You just know that lots of so-called journalists and industry analysts promise to deliver the straight news about the goings on at Apple. But for a number of reasons, including the extremely secretive nature of the company, they fall down on the job big time.
Consider just speculating about new products. Back in the early days, Apple was pretty open when it came to feeding stories to the media. Magazines would get an early look at new hardware, so they could write feature stories that would coincide with the release dates.
With the Internet onslaught and instant journalism, Apple couldn’t depend on a standard print deadline. The story could be published minutes after it was written, and can you really trust the media to keep a secret? Well, to some degree you can. A handful of selected journalists are often given early access to stories and products from Apple, with the understanding they won’t release the information until the gadget is actually released, or perhaps a day or two earlier to build anticipation and fuel sales.
However, Apple will no longer trust dozens of journalists to keep secrets. All they need is for one to break a company nondisclosure agreement for news about a new product to be released prematurely, thus making it easier for the competition to deliver instant responses and make attempts to build similar gear.
Not to mention the surprise factor.
Nowadays, Apple is regarded as utterly paranoid about secrecy. The suspense about a possible new product can be overwhelming, and special media events get major coverage. Indeed, during that last-minute press conference over the Antennagate affair, cable news stations were broadcasting news alerts on the scene in anticipation. And all this about a fancy smartphone?
That plays into Apple’s marketing plans, which is why people line up for hours — or days — to get a new iPhone or some other highly-anticipated gadget. It also explains why, as I write this article, you still have to wait several days to get an iPad, and there’s that three-week wait for an iPhone 4.
Without any solid information, some members of the press find it convenient to just make things up, although the articles might masquerade as informed speculation. So there are loads of stories about what Apple might do, should do, can do, and shouldn’t do. None of these writers, so far as I know, have actually run a multibillion dollar multinational corporation. They haven’t a clue how to manage all the disparate elements of marketing, manufacturing and accounting that are required of the seasoned business executive.
This is not to say that the press shouldn’t criticize Apple when they do something wrong. Certainly the lame handling of the Antennagate issue is a prime example of mishandling the message. If Apple had been front and center about the real issue when it was first raised, that pretty much all smartphones anyone cares about are susceptible to death grips of one sort or another, the issue would have been over and done with. End of story.
Instead, Steve Jobs used sarcasm rather than attempt to be helpful to a concerned customer. Indeed, a few proper sentences then and there might have ended the issue. Sure, perhaps Jobs caught the letter when he was up late and didn’t pay much attention to how he crafted his response. That’s no excuse. The message he conveyed was that Apple just didn’t care about customers who had problems with the iPhone 4.
The press release announcing the alleged problem with displaying too many bars was also screwed up.
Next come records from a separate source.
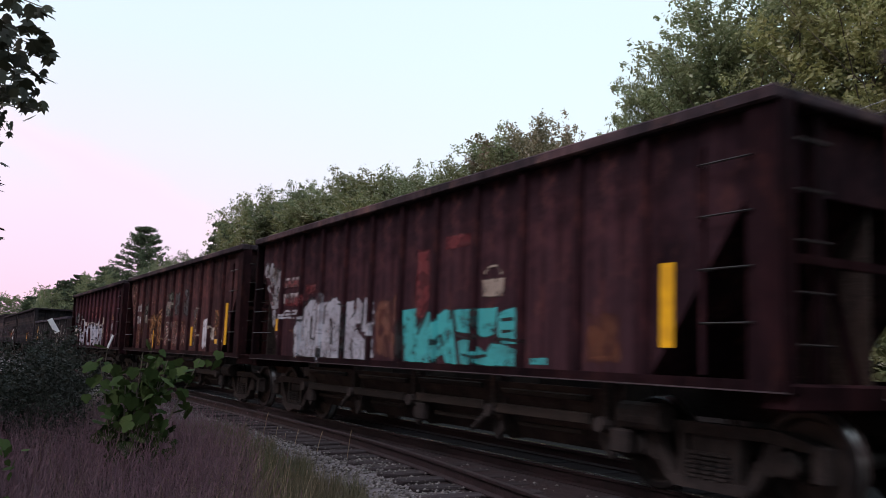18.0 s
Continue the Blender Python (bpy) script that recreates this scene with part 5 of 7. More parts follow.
shapes(c, M_RED, 'red panel behind the marks',
       ((4.91, 2.65), (3.96, 2.63), (3.97, 2.40), (4.91, 2.42)),
       ((4.84, 2.33), (3.91, 2.32), (3.90, 2.06), (4.81, 2.04)),
       ((3.81, 2.53), (3.25, 2.52), (3.25, 2.22), (3.61, 2.19), (3.80, 2.08)))
lines(c, M_THIN, 0.070, 'white scribble under the marks',
      ((4.88, 1.93), (4.74, 2.01), (4.47, 1.99)),
      ((4.77, 1.94), (4.47, 1.94), (4.18, 1.95)),
      ((4.88, 1.88), (4.53, 1.88), (4.28, 1.86)),
      ((4.40, 2.00), (4.18, 1.99), (4.01, 1.85)),
      ((4.15, 1.85), (3.98, 1.84)))
shapes(c, M_SMEAR, 'rusty band',
       ((4.53, 1.70), (4.07, 1.74), (4.07, 1.44), (4.50, 1.43)),
       ((3.90, 1.96), (3.70, 2.00), (3.73, 1.83), (3.92, 1.84)))
lines(c, M_BLACK, 0.070, 'black curve in the silver letter',
      ((3.42, 1.86), (3.39, 1.72), (3.27, 1.64)),
      ((3.61, 2.14), (3.48, 2.20), (3.33, 2.21)),
      ((3.49, 1.53), (3.40, 1.35), (3.36, 1.24)),
      ((3.92, 1.81), (3.70, 1.79)))
shapes(c, M_GREYW, 'grey panel',
       ((5.27, 1.54), (5.08, 1.54), (5.08, 1.26), (5.27, 1.22)))

c = CARS[8][0]
lines(c, M_CREAM, 0.090, 'cream and orange graffiti',
      ((-4.35, 2.16), (-4.49, 1.97), (-4.45, 1.72), (-4.52, 1.54)),
      ((-3.98, 1.76), (-4.20, 1.69), (-4.13, 1.48)))
shapes(c, M_ORANGE, 'orange-brown graffiti letter',
       ((-4.32, 2.16), (-4.54, 2.17), (-4.72, 2.02), (-4.69, 1.72), (-4.64, 1.54), (-4.37, 1.51), (-4.47, 1.85)))
shapes(c, M_CREAMD, 'dirty cream block',
       ((-4.53, 1.49), (-4.90, 1.49), (-4.91, 1.35), (-4.54, 1.34)),
       ((-3.94, 1.76), (-4.20, 1.74), (-4.25, 1.57), (-4.03, 1.47)))
shapes(c, M_HAZE, 'grey mist',
       ((-2.29, 2.23), (-2.84, 2.31), (-2.94, 1.27), (-2.32, 1.22)))
shapes(c, M_GREYC, 'grey-white streaks on the sheet',
       ((0.91, 2.51), (0.34, 2.57), (0.27, 2.05), (0.85, 2.12)))
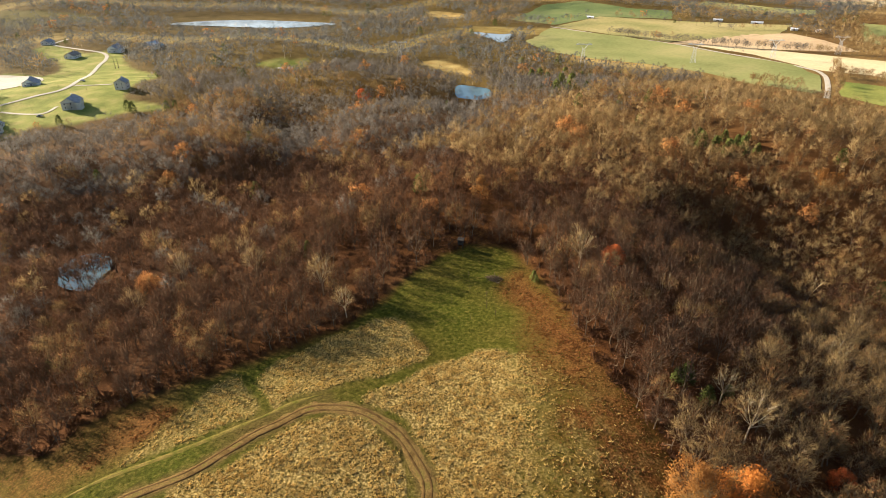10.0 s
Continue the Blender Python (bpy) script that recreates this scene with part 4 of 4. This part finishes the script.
grass((("tan_a", 0.5), ("tan_b", 0.7), ("tan_c", 0.7), ("tan_d", 0.4), ("drier", 0.14)), 130000, [tuft(4, 0.42, 0.12, 1.5) for _ in range(6)], GRASS_TAN, 0.7, 1.35, "clumps of tall dry golden grass in the meadow")
grass((("tan_a", 0.75), ("tan_b", 1.0), ("tan_c", 1.0), ("tan_d", 0.6), ("drier", 0.07)), 125000, [tuft(8, 0.55, 0.19, 2.2) for _ in range(8)], GRASS_TAN, 0.55, 1.2, "arching hummocks of pale dry grass in the meadow")
grass((("meadow", 0.2), ("drier", 0.4)), 80000, [tuft(5, 0.24, 0.13, 1.6) for _ in range(4)], GRASS_GREEN, 0.7, 1.4, "short green meadow grass tufts")
grass((("rust_a", 0.9), ("rust_b", 0.9), ("rim", 0.9), ("drier", 0.07)), 110000, [tuft(6, 0.4, 0.13, 1.2) for _ in range(4)], GRASS_RUST, 0.6, 1.35, "rust-brown dead weeds along the wood's edge")


# olive scrub on the far bank of the pond and over the eastern grass
sx, sy = RNG.uniform(150, 330, 5000), RNG.uniform(230, 420, 5000)
d, _ = seg_dist(sx, sy, [(182, 318, 0), (215, 292, 0), (245, 268, 0)])
ok = (RNG.rand(len(sx)) < np.where(d < 16, 0.5, 0.05)) & ~inside(sx, sy, W["pond"][0]) & ~inside(sx, sy, S["meadow_r"])
scatter("scrub", sx[ok], sy[ok], [bush(1, 2.0) for _ in range(4)], [BARK, SCRUB, LEAF_RUST], 0.6 + 0.9 * RNG.rand(ok.sum()), "olive and straw-coloured scrub on a pond bank", "undergrowth")


# ---- things ----
def part(name, bm, mat, parent=None, label=""):
    me = bpy.data.meshes.new(name)
    bm.normal_update()
    bm.to_mesh(me)
    bm.free()
    me.materials.append(mat)
    ob = new(name, me)
    ob.parent = parent
    if label:
        ob["label"] = label
    return ob


def box(bm, x0, y0, z0, x1, y1, z1):
    r = bmesh.ops.create_cube(bm, size=1.0)
    bmesh.ops.scale(bm, vec=(x1 - x0, y1 - y0, z1 - z0), verts=r["verts"])
    bmesh.ops.translate(bm, vec=((x0 + x1) / 2, (y0 + y1) / 2, (z0 + z1) / 2), verts=r["verts"])
    return bm


def rod(bm, p, q, r0, r1=None, sides=8):
    p, q = Vector(p), Vector(q)
    r = bmesh.ops.create_cone(bm, cap_ends=True, segments=sides, radius1=r0, radius2=r0 if r1 is None else r1, depth=(q - p).length)
    m = Matrix.Translation((p + q) / 2) @ (q - p).to_track_quat("Z", "Y").to_matrix().to_4x4()
    bmesh.ops.transform(bm, matrix=m, verts=r["verts"])
    return bm


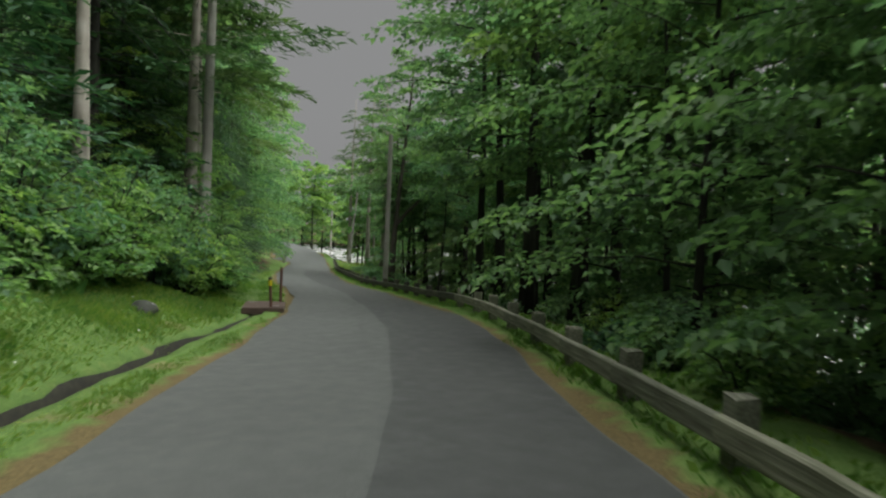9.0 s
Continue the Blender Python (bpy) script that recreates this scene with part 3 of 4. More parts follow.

This was yet another opportunity to explain the extent of the problem, rather just that the display was incorrect and it took several years for Apple to figure it out. Doesn’t that sound unbelievable to you? It sure did to me, even though it may have been perfectly true.
But that doesn’t let the media off the hook. Both media and industry analysts have shown again nd again they can’t predict what Apple might do, or how successful a product might be in a given quarter. Sure, it’s not that Apple is terribly forthcoming about product plans and sales, unless there’s reason to post a press release about it. But you have to wonder how one ill-informed analyst decreed that a mere five million tablet computers would be sold during all over 2010.
When Apple moved 3.27 million in the first three months the iPad was on sale, the people who delivered that original figure, plus similar low numbers, had lots of explaining to do, and they surely had make some really fast recalculations.
The truth is that the iPad, though in the same general category as other products, is sufficiently unique not to play by the rules. The success of the iPhone may have been a harbinger of what was to come, but even Apple admitted to being overwhelmed about the initial and ongoing demand of the iPad.
Even as they have figured a way to match production with demand — more or less — there’s no true indication yet how much traction the iPad has. And certainly nobody knows whether any of those alleged iPad killers will catch on. A tech industry analyst can say all they want about the subject, and even sound confident of their estimates. But they haven’t a clue. Maybe Apple does, but they’re not talking.